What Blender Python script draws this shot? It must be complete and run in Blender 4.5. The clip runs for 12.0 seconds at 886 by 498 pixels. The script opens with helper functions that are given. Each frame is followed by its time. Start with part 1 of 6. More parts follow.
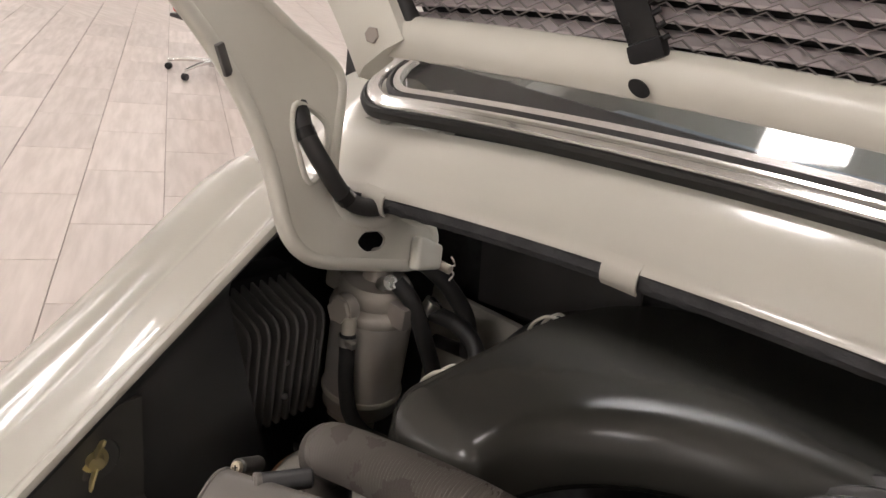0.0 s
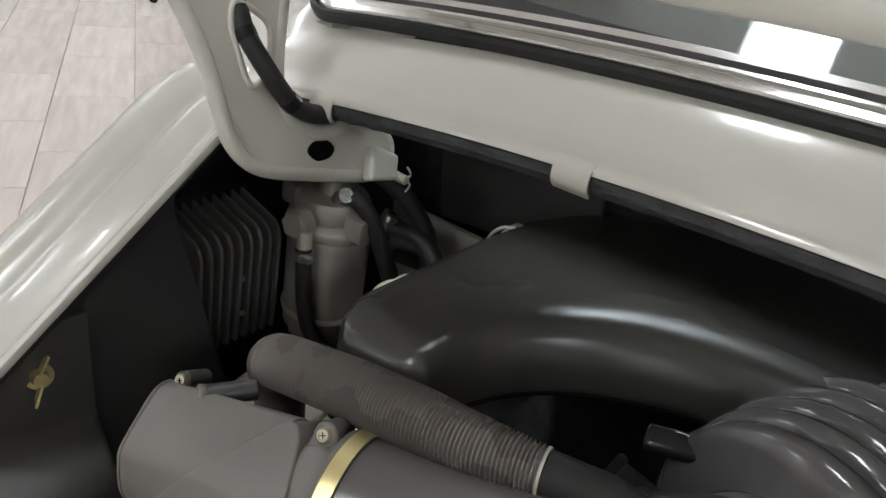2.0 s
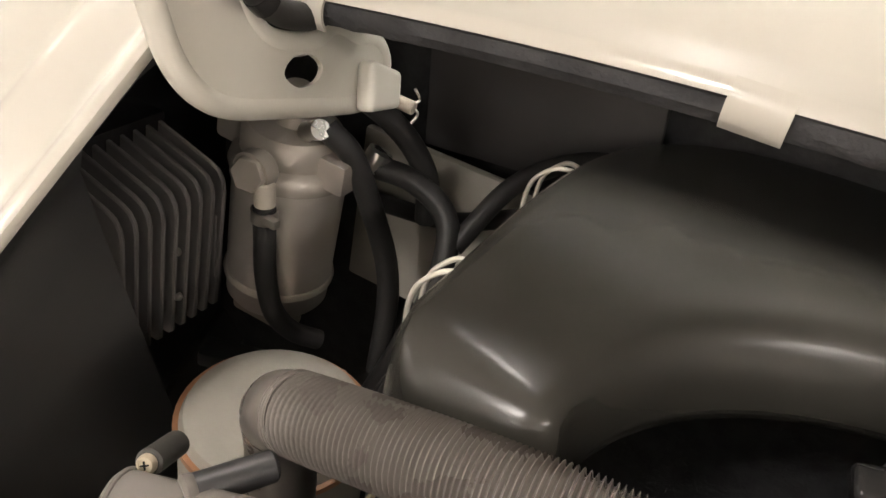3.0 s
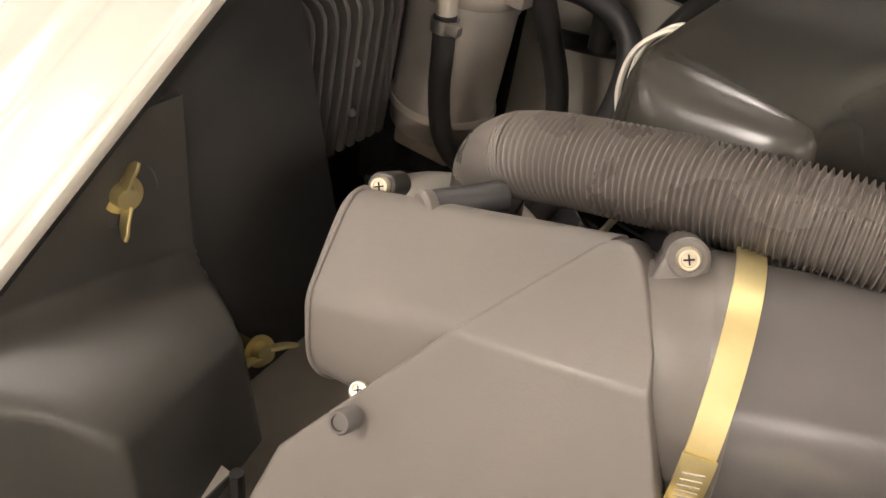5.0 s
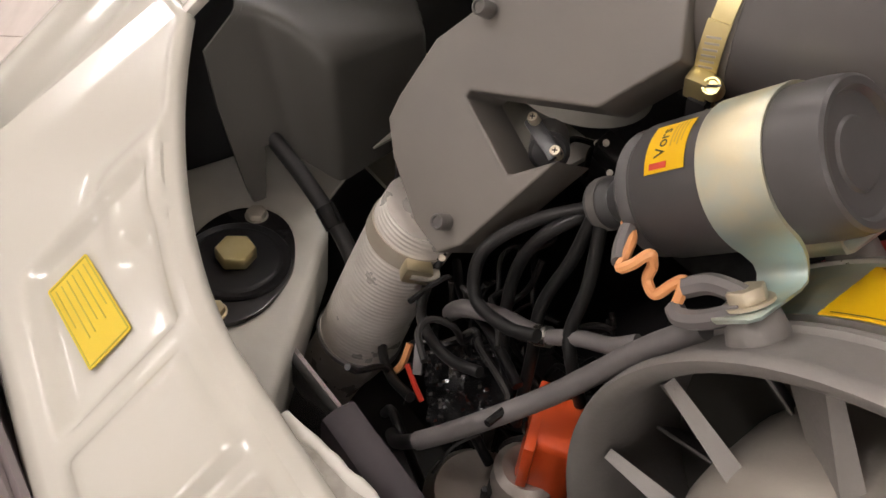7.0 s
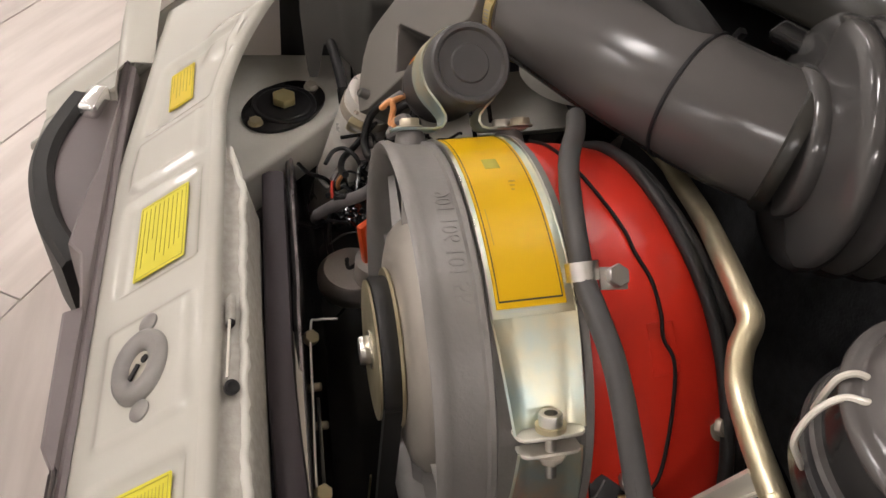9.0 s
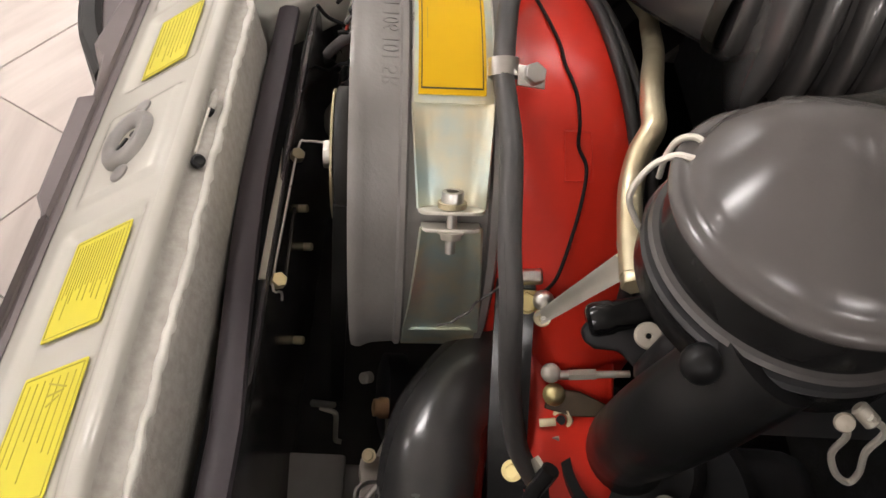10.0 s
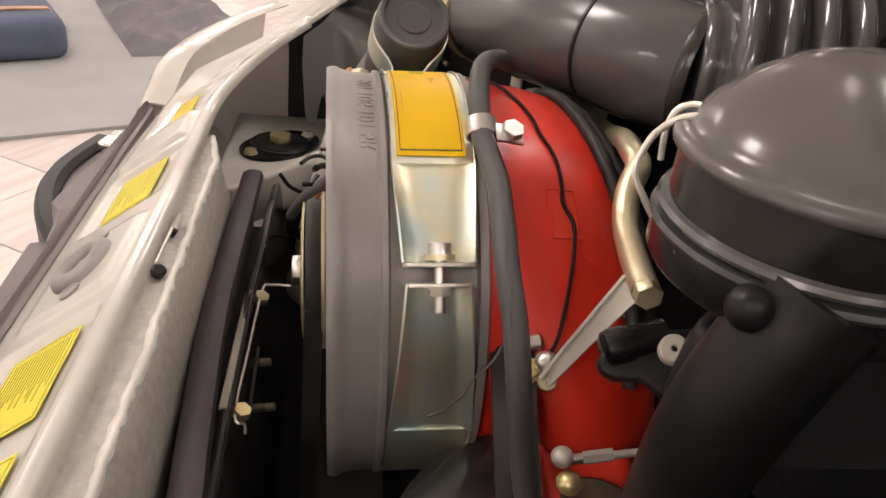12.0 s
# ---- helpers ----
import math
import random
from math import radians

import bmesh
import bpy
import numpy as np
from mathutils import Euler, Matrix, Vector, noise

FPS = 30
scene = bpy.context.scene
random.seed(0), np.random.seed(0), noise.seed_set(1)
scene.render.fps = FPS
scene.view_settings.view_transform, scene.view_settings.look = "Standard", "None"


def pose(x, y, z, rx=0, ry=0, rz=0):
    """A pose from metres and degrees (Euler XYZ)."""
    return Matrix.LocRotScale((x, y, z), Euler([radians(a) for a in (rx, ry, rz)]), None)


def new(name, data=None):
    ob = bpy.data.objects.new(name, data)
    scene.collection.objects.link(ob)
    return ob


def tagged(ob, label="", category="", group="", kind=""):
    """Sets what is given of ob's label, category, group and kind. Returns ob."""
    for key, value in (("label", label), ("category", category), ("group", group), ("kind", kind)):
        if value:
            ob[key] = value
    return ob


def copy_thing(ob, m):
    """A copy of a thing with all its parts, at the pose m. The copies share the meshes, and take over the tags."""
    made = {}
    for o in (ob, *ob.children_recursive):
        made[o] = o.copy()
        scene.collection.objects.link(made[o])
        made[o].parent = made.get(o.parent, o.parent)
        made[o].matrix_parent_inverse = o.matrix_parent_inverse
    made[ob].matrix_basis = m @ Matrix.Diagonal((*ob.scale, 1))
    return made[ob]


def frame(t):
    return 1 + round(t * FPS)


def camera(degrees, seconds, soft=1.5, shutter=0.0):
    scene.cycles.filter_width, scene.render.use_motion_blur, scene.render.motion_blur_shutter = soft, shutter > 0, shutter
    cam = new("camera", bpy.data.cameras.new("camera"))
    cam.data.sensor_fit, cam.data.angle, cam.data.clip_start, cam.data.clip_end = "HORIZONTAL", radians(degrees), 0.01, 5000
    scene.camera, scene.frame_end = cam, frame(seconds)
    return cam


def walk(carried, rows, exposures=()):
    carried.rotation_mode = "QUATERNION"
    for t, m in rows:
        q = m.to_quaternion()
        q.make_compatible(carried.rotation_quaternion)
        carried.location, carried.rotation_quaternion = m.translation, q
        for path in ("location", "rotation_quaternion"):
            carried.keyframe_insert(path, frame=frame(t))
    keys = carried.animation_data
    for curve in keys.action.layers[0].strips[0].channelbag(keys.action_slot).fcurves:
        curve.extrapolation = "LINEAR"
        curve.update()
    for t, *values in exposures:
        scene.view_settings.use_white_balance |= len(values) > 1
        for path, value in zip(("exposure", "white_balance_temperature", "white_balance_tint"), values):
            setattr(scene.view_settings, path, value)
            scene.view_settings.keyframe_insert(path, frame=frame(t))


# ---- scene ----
EXPOSURES = [(0.0, 0.0, 6350, 15), (0.25, -0.16, 5950, 13), (0.5, -0.23, 5750, 13), (1.5, -0.22, 5600, 6), (2.2, -0.02, 5850, 6), (2.7, 0.54, 6350, 10), (4.3, 1.36, 7100, 17), (5.0, 1.05, 6850, 15), (5.5, 0.92, 6700, 14), (6.0, 0.58, 6500, 12), (6.5, 0.38, 6350, 12), (7.0, 0.30, 6450, 16), (9.0, 0.16, 6350, 14), (10.0, 0.40, 6300, 14), (10.5, 0.47, 6350, 14), (11.0, 0.38, 6400, 15), (12.0, 0.44, 6700, 19)]
cam = camera(59.09, 12.0, soft=1.5)
PATH = [
    (0.0, -0.0106, -0.1232, 1.2038, 67.76, -7.46, 41.48),
    (0.5, 0.0000, -0.1162, 1.2170, 70.49, -7.27, 44.02),
    (1.0, 0.0041, -0.1170, 1.2203, 70.41, -7.29, 44.09),
    (1.5, 0.0048, -0.1088, 1.2025, 68.01, -7.56, 43.10),
    (2.0, 0.0005, -0.0993, 1.1869, 62.67, -7.37, 40.11),
    (2.2, -0.0287, -0.0833, 1.1777, 60.63, -6.86, 38.02),
    (2.5, -0.1038, -0.0463, 1.1729, 57.66, -8.23, 33.30),
    (2.7, -0.1496, -0.0208, 1.1560, 56.63, -9.65, 30.07),
    (4.3, -0.2033, -0.0291, 1.0648, 53.89, -9.13, 31.41),
    (4.5, -0.1988, -0.0450, 1.0598, 53.42, -8.81, 32.60),
    (5.0, -0.1892, -0.0837, 1.0502, 51.71, -8.02, 36.29),
    (5.5, -0.1769, -0.1156, 1.0399, 49.84, -7.00, 40.32),
    (6.0, -0.1569, -0.1591, 1.0334, 48.14, -6.31, 44.93),
    (6.5, -0.1186, -0.1810, 1.0178, 46.72, -6.12, 49.85),
    (7.0, -0.0366, -0.1869, 1.0185, 45.56, -6.32, 53.55),
    (7.2, -0.0054, -0.1800, 1.0265, 45.12, -6.49, 55.33),
    (8.8, 0.2554, -0.1000, 1.1344, 45.61, -6.59, 77.25),
    (9.1, 0.3384, -0.0533, 1.1530, 43.68, -6.71, 81.50),
    (9.5, 0.4045, -0.0040, 1.1473, 40.63, -7.07, 86.61),
    (10.0, 0.4090, 0.0195, 1.1273, 39.32, -6.51, 90.01),
    (10.5, 0.4411, 0.0205, 1.1033, 40.68, -6.04, 93.08),
    (11.0, 0.4744, 0.0108, 1.0669, 49.29, -5.86, 93.16),
    (11.5, 0.4778, 0.0147, 1.0325, 57.47, -6.30, 88.10),
    (12.0, 0.4620, 0.0082, 1.0143, 60.43, -6.31, 84.75),
]
walk(cam, [(t, pose(*p)) for t, *p in PATH], exposures=EXPOSURES)

# ---- world and lamps ----
ROOM = (-15.0, 6.0, -6.0, 9.0, 3.2)   # x0, x1, y0, y1, height

world = bpy.data.worlds.new("world")
world.use_nodes = True
world.node_tree.nodes["Background"].inputs[0].default_value = (0.9, 0.93, 1.0, 1)
world.node_tree.nodes["Background"].inputs[1].default_value = 0.1
scene.world = world
LAMP_STRENGTH = 34.0


# ---- materials ----
def material(name, base, rough=0.5, metal=0.0, second=None, mix_scale=8.0, amount=0.5, grain=300.0, bump=0.1,
             rough_var=0.12, coat=0.0, spec=0.5, transmission=0.0, sharp=(0.35, 0.65), per_piece=0.0, relief=0.001):
    m = bpy.data.materials.new(name)
    m.use_nodes = True
    nt = m.node_tree
    b = nt.nodes["Principled BSDF"]
    tc = nt.nodes.new("ShaderNodeTexCoord")
    big = nt.nodes.new("ShaderNodeTexNoise")
    big.inputs["Scale"].default_value = mix_scale
    big.inputs["Detail"].default_value = 5.0
    fine = nt.nodes.new("ShaderNodeTexNoise")
    fine.inputs["Scale"].default_value = grain
    fine.inputs["Detail"].default_value = 3.0
    for n in (big, fine):
        nt.links.new(tc.outputs["Object"], n.inputs["Vector"])
    ramp = nt.nodes.new("ShaderNodeMapRange")
    ramp.inputs["From Min"].default_value, ramp.inputs["From Max"].default_value = sharp
    ramp.inputs["To Max"].default_value = amount
    nt.links.new(big.outputs["Fac"], ramp.inputs["Value"])
    mix = nt.nodes.new("ShaderNodeMix")
    mix.data_type = "RGBA"
    mix.inputs["A"].default_value = (*base, 1)
    mix.inputs["B"].default_value = (*(second or [c * 0.8 for c in base]), 1)
    nt.links.new(ramp.outputs["Result"], mix.inputs["Factor"])
    out = mix.outputs["Result"]
    if per_piece:
        info = nt.nodes.new("ShaderNodeObjectInfo")
        hsv = nt.nodes.new("ShaderNodeHueSaturation")
        mr = nt.nodes.new("ShaderNodeMapRange")
        mr.inputs["To Min"].default_value, mr.inputs["To Max"].default_value = 1 - per_piece, 1 + per_piece
        nt.links.new(info.outputs["Random"], mr.inputs["Value"])
        nt.links.new(mr.outputs["Result"], hsv.inputs["Value"])
        nt.links.new(out, hsv.inputs["Color"])
        out = hsv.outputs["Color"]
    nt.links.new(out, b.inputs["Base Color"])
    rr = nt.nodes.new("ShaderNodeMapRange")
    rr.inputs["To Min"].default_value, rr.inputs["To Max"].default_value = max(0.02, rough - rough_var), min(1, rough + rough_var)
    nt.links.new(big.outputs["Fac"], rr.inputs["Value"])
    nt.links.new(rr.outputs["Result"], b.inputs["Roughness"])
    if bump:
        bp = nt.nodes.new("ShaderNodeBump")
        bp.inputs["Strength"].default_value = bump
        bp.inputs["Distance"].default_value = relief
        nt.links.new(fine.outputs["Fac"], bp.inputs["Height"])
        nt.links.new(bp.outputs["Normal"], b.inputs["Normal"])
    b.inputs["Metallic"].default_value = metal
    b.inputs["Coat Weight"].default_value = coat
    b.inputs["Coat Roughness"].default_value = 0.04
    b.inputs["Specular IOR Level"].default_value = spec
    b.inputs["Transmission Weight"].default_value = transmission
    return m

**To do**
Among the lines above, find the one with "scene.collection.objects.link(made[o])" and the one with "carried.location, carried.rotation_quaternion = m.translation, q". Quote both and everything between them, exactly.

**Complete output**
        scene.collection.objects.link(made[o])
        made[o].parent = made.get(o.parent, o.parent)
        made[o].matrix_parent_inverse = o.matrix_parent_inverse
    made[ob].matrix_basis = m @ Matrix.Diagonal((*ob.scale, 1))
    return made[ob]


def frame(t):
    return 1 + round(t * FPS)


def camera(degrees, seconds, soft=1.5, shutter=0.0):
    scene.cycles.filter_width, scene.render.use_motion_blur, scene.render.motion_blur_shutter = soft, shutter > 0, shutter
    cam = new("camera", bpy.data.cameras.new("camera"))
    cam.data.sensor_fit, cam.data.angle, cam.data.clip_start, cam.data.clip_end = "HORIZONTAL", radians(degrees), 0.01, 5000
    scene.camera, scene.frame_end = cam, frame(seconds)
    return cam


def walk(carried, rows, exposures=()):
    carried.rotation_mode = "QUATERNION"
    for t, m in rows:
        q = m.to_quaternion()
        q.make_compatible(carried.rotation_quaternion)
        carried.location, carried.rotation_quaternion = m.translation, q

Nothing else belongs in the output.